Буриданов осел (Бройн) - страница 85
Что было лишь поводом, как мы увидим из дальнейшего. Даже по дороге к ним он думал не о них, а усадил рядом с собой фрейлейн Бродер и повел с ней разговор о памятниках самому себе, расставленных вдоль горного пути его маленькой (теперь внезапно оборвавшейся) карьеры: бывшее библиотечное училище (памятное еще и из-за первого восхищенного взгляда, брошенного на Элизабет), вокзал Яновицбрюке (где он впервые ступил на берлинскую землю), Фрухтштрассе (которую он помогал очищать от развалин), Обербаумбрюке (место прорыва в Западный Берлин для агитационных акций), Руммельсбург (его первая меблированная комната, и как меблированная!}, Обершёневайде (поиски квартир для участников Всемирного фестиваля), Пионерская республика (потоки слез по поводу смерти Сталина), Кёпеник (палаточный городок), Фридрихсхаген (первая практика), открытый грузовик снова везет его по шоссе в деревню, снова Элизабет в льняном платье, здесь начинались велосипедные прогулки, походы с Элизабет.
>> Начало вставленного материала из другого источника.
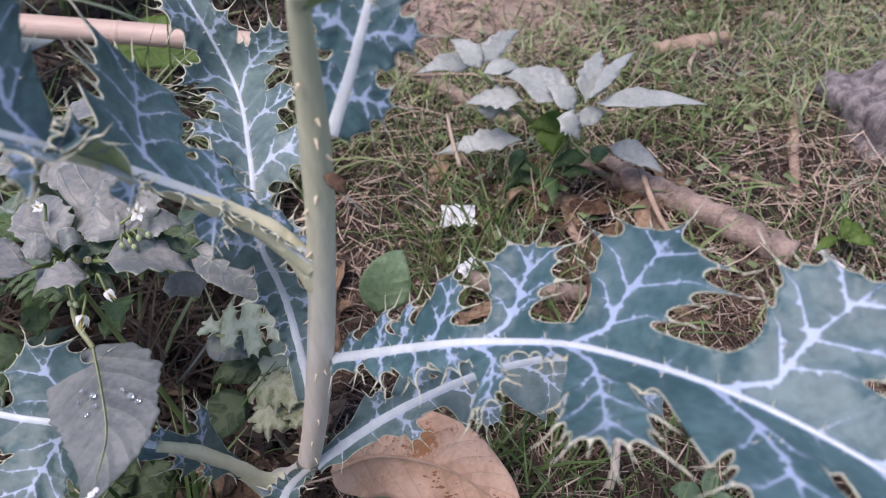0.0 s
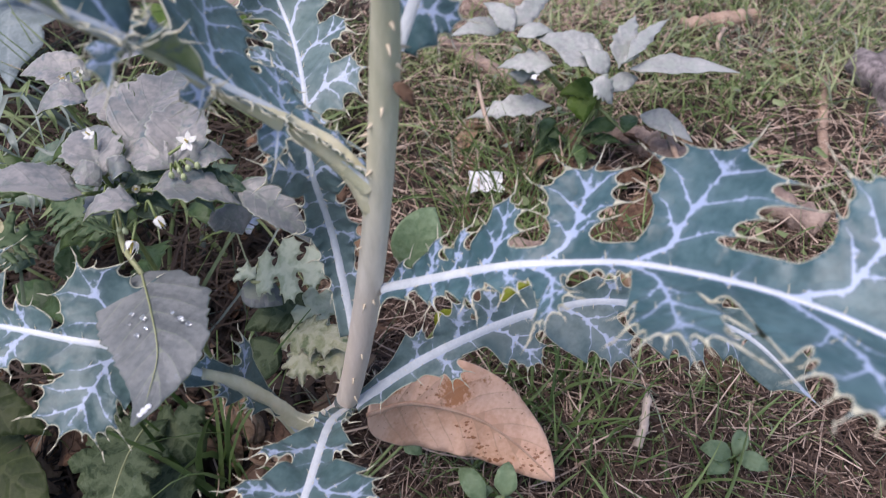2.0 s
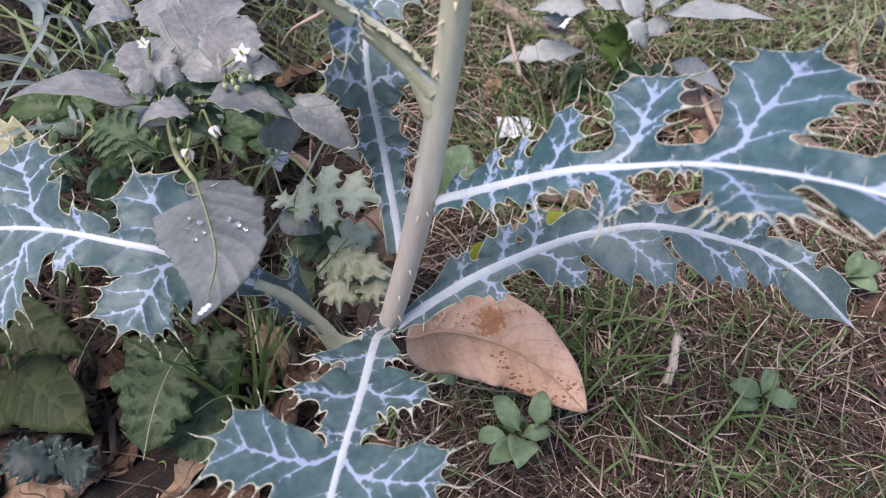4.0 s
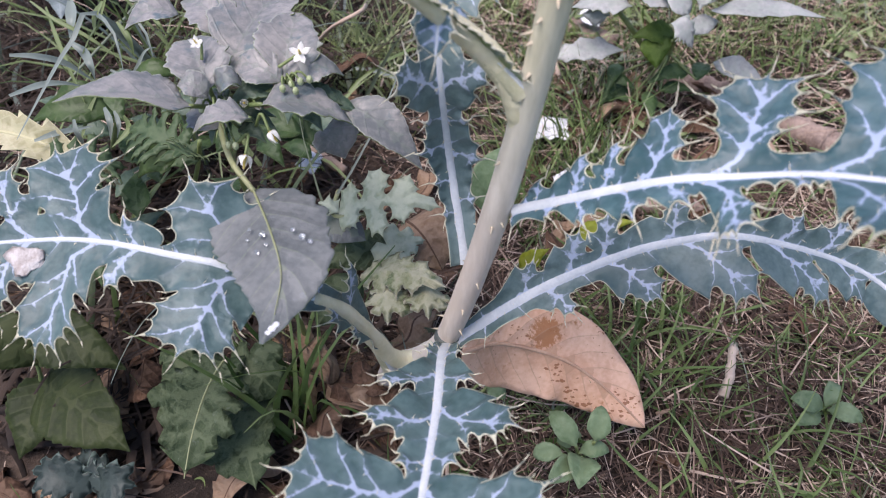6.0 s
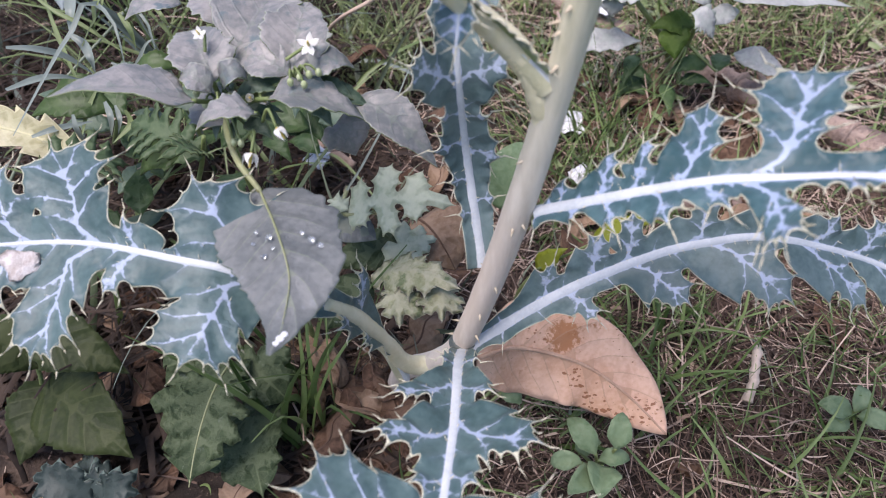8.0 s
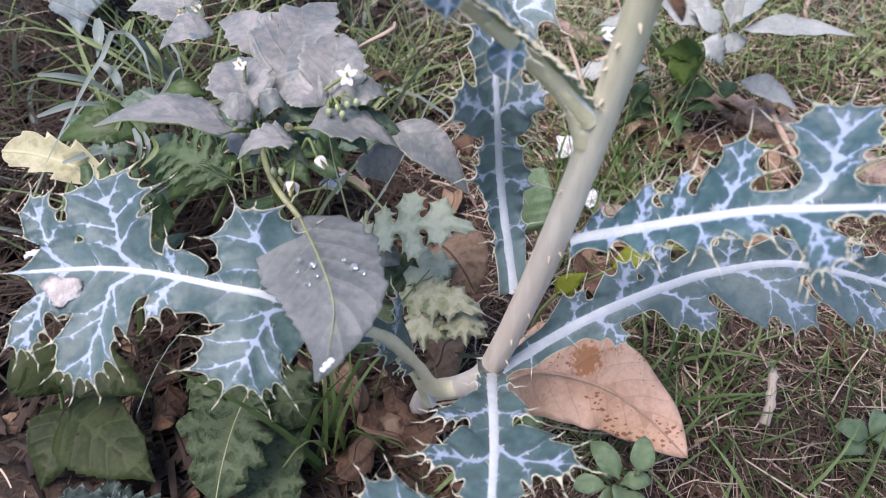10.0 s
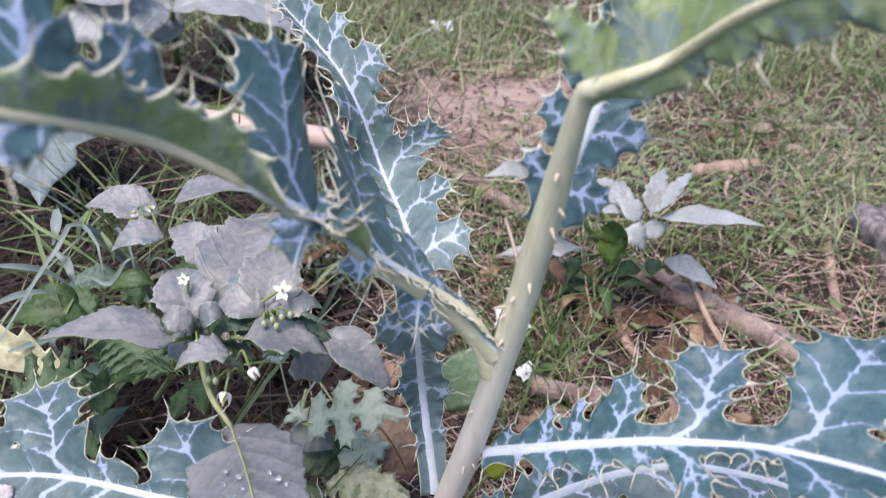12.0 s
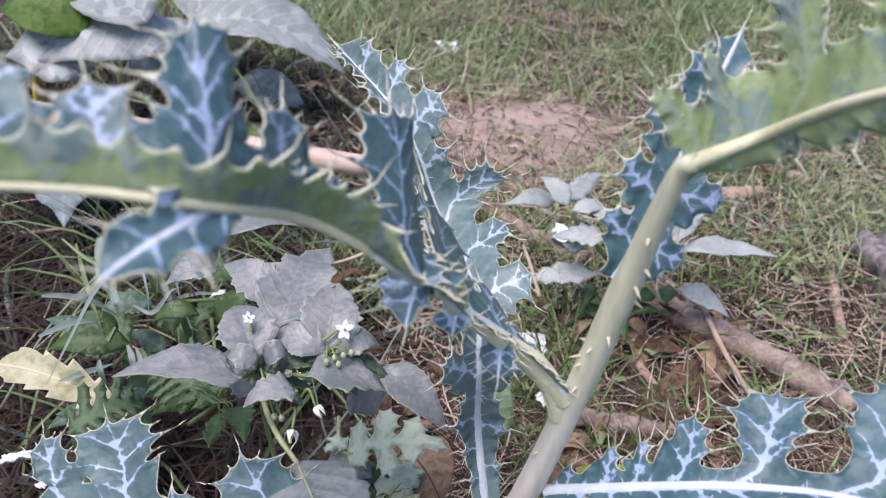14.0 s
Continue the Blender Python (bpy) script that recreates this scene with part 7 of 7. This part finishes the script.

Элизабет! Элизабет! Теперь на нее не было табу, она была частью его жизни, значительной частью, как и дети, оба родились в Кёпенике, в одной и той же клинике; когда он пошел навестить двухчасового Петера, с ним был Мантек, которого медицинские сестры и сочли отцом, а его самого не приняли всерьез.
Итак, все-таки дети!
Но только так, между прочим, он все время обращался к фрейлейн Бродер, даже когда медленно проезжал по поселку на Шпрее и гордился тем, что знает, кто живет в этом доме, а кто в том, что такая отделка называется грубой штукатуркой, а желтые кусты — розы «Форсайт», и как добиться, чтобы живые изгороди были густыми, и что трудно достать луковицы крокусов, и что Элизабет в саду интересуют только цветы, его же, напротив, фрукты, и что Элизабет говорит… Элизабет, Элизабет. А ее не оказалось дома! И никого не оказалось дома. Да и кто там мог быть? Дети в субботу учатся. Но у него ведь были ключи, ключи от сада и ключи от дома. Грядки в палисаднике перекопаны, дорожки расчищены, тюльпаны поднялись на пять сантиметров, еще цветут несколько подснежников и фиалки вдоль стены дома, пробился уже шпорник и касатки, гиацинты, декоративный чертополох и ирисы. В передней еще висели зимние пальто детей, они вызывали такое же чувство, как вещи, оставшиеся от покойников: не столько печаль, сколько ненависть к вещам, более долговечным, чем человеческая жизнь. Но это чувство появилось и тут же исчезло, и вот он взбегает по лестнице в свою комнату… Еще памятна, но уже непривычна эта манера взбегать по лестнице: одна, две, три, четыре, пять, шесть, семь, восемь, девять маленьких ступенек, скрипящих и крутых, как у приставной лестницы, узкие перила, запах дерева, темнота, холодная дверная ручка (маленькая, как ручка ножа) и потом неожиданно светлая комната и пугающий в ней беспорядок: на полу конфетные бумажки и кубики, кровать не убрана, письменный стол завален книгами, тетрадями, разным хламом, на полках пыль, книги разбросаны. Двух томов энциклопедии не хватает, они лежат на письменном столе, раскрытые на разделе «Половые органы женщины, стадии беременности». Неужели Петера уже занимает это? У него (Карла) страсть к энциклопедиям родилась, кажется, позднее? Значит, Петер уже не ждет возвращения отца. А ждет ли его вообще кто-нибудь? Может быть, они не хотят, чтобы он смотрел в это окно: на переливающуюся на солнце реку, на яблони с острыми и круглыми почками, на розовое цветение персиков. Профессора не видно. Может быть, он болен или умер? Или просто поздно? Солнце стояло над лесом, да, уже не время ловли рыбы, сейчас время работы за письменным столом; когда окно открыто, теплые солнечные лучи падают на руки и голову. Предобеденные часы дома у письменного стола: солнце, лесной аромат, запах воды, гудки буксиров! А потом снизу голос: «Пора за стол!»